Tuesday 3 November 2015

The summit

We're woken at 5am with coca tea and a bowl of washing water. It's still dark and removing myself from the snug warmth of my sleeping bag feels like a terrible idea, so I stay bundled up, clutching my mug and sipping until I can face the dash to remove my thermals and don my trekking gear.

Gradually, sunlight slides over the mountains around us, casting an orange glow on the land. Over breakfast, we watch with anticipation it advances over the valley floor to our little table, and bask in the early morning heat when it reaches us. To our right is a little school, painted in bright red and attended by children from miles around - we are far from any village here - and behind us is the path we are due to take this morning, a track that climbs around the mountain and up to the highest point of the trek.

An encounter


We start out around 7am, immediately climbing and before long we're looking down on our campsite, hundreds of metres below. After an hour or two we run into the only people we will meet that day - a mother and her two children who are shepherds on this land. As we are battling the altitude, our lungs heaving with the unfamiliar strain, the two kids run around with no problem at all, leaving us with a mixture of admiration and shame at our apparent lack of fitness.

We ask the mother for permission to give our snacks - oranges and chocolate - to the children, who accept graciously and allow us to take their pictures. It is a moment I will not forget; a moment of pure, innocent humanity, out here beyond nowhere with nothing but the forbidding Andes to bear witness to our shy exchange of smiles and broken Spanish.
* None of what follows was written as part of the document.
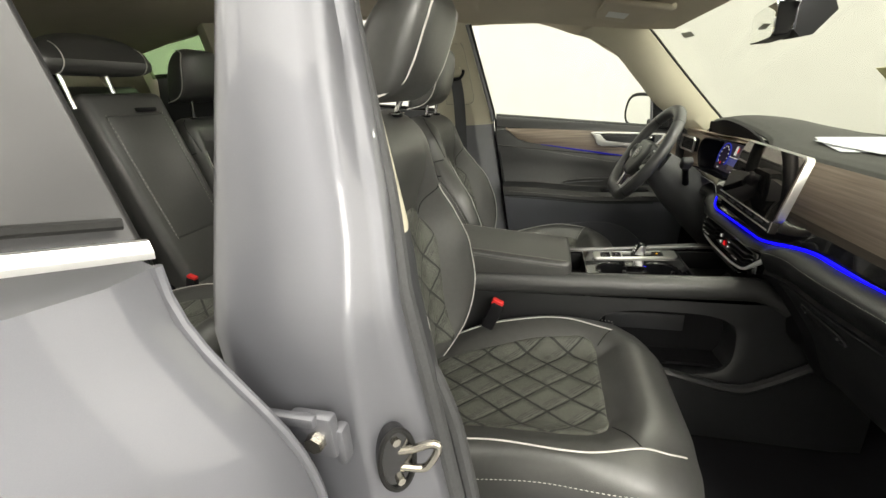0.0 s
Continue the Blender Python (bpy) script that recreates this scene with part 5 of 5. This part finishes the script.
def steering_wheel():
    w = thing("steering_wheel", (-0.02, 0.405, 1.16), "black leather steering wheel with satin spokes", "steering wheel")
    tilt = radians(33)
    n = Vector((-math.cos(tilt), 0, math.sin(tilt)))
    u = Vector((math.sin(tilt), 0, math.cos(tilt)))
    l = Vector((0, 1, 0))
    c = Vector((-0.125, 0.387, 1.237))
    dish = Vector((-0.018, -0.004, -0.008))

    def P(a, b, k=0.0):
        """The rim stands a little nearer the driver than the hub."""
        return c + l * a + u * b + n * k + dish * min(1.0, (a * a + b * b) / 0.0275)
    R = 0.169
    rim = []
    for i in range(96):
        t = 2 * math.pi * i / 96
        a, b = R * math.cos(t), R * math.sin(t)
        low = -R * 0.885
        b = (b + low + math.sqrt((b - low) ** 2 + 0.018 ** 2)) / 2
        rim.append(P(a, b))
    part("rim", tube(rim, 0.0180, 20, closed=True), RIM, w, "black leather rim")
    for t in (0.86, 2.28, 3.9, 5.52):   # sewn joints of the leather
        q = P(R * math.cos(t), max(R * math.sin(t), -R * 0.885))
        o = l * math.cos(t) + u * math.sin(t)
        part("rim_joint", tube([q + (o * math.cos(2 * math.pi * k / 24) + n * math.sin(2 * math.pi * k / 24)) * 0.0181 for k in range(24)], 0.0007, 5, closed=True), PLASTIC, w, "sewn joint of the rim leather")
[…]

I think of them still, am torn between feeling lucky to live in Europe and have so much, and a lonely kind of envy at their uncomplicated lifestyle and a fortune richer than any I could earn: waking up each morning to the untamed beauty of those mountains.

An offering to the goddess


As we approach the summit across a track of red sand, we stop to wait for the team and horses to catch up. This is a moment we want to share, and it's made all the more special by the joy of the Peruvians as we reach the top. It isn't just the three of us who are delighted to have reached this beautiful spot; the mule drivers and guides are excited too because it's a journey they seldom get to do, and rewards us with incredible views not only of the way we've come (we can see right to the mid morning stop on the previous day's trek), but also of the Veronica Glacier.



It's here that Elkin grants us an extraordinary privilege. Beside us on the ground are little piles of rocks that are, he says, where offerings to the gods are left. We each take a pinch of coca leaves from the tub he's carrying and he shows us how to offer them to Mount Veronica in exchange for safe passage across her lands. I am not religious, but in the shadow of this imposing example of Nature's power, it's easy to see why the Inca turned to her as an object of reverence and looked to her for protection. It's an undeniably special and spiritual moment that I am grateful to have experienced.

We slip our coca leaves between the stones and take another pinch to chew before beginning the descent. It's here that my camera runs out of battery, and I content myself with simply looking at the curves and edges of the scenery. An hour or so from camp we come across the bones of what I think is a sheep, stripped bare by scavengers and bleached in the sun. It's a reminder of the fact that here, life and death exist side by side, always cycling through one another.

Tonight, we camp in view of the glacier, on probably the flattest piece of land we've seen all day. It seems the sun has got to me: I'm feeling headachey and my stomach isn't happy. Nevertheless, I eat to keep my strength up and we are all asleep by 7.30pm.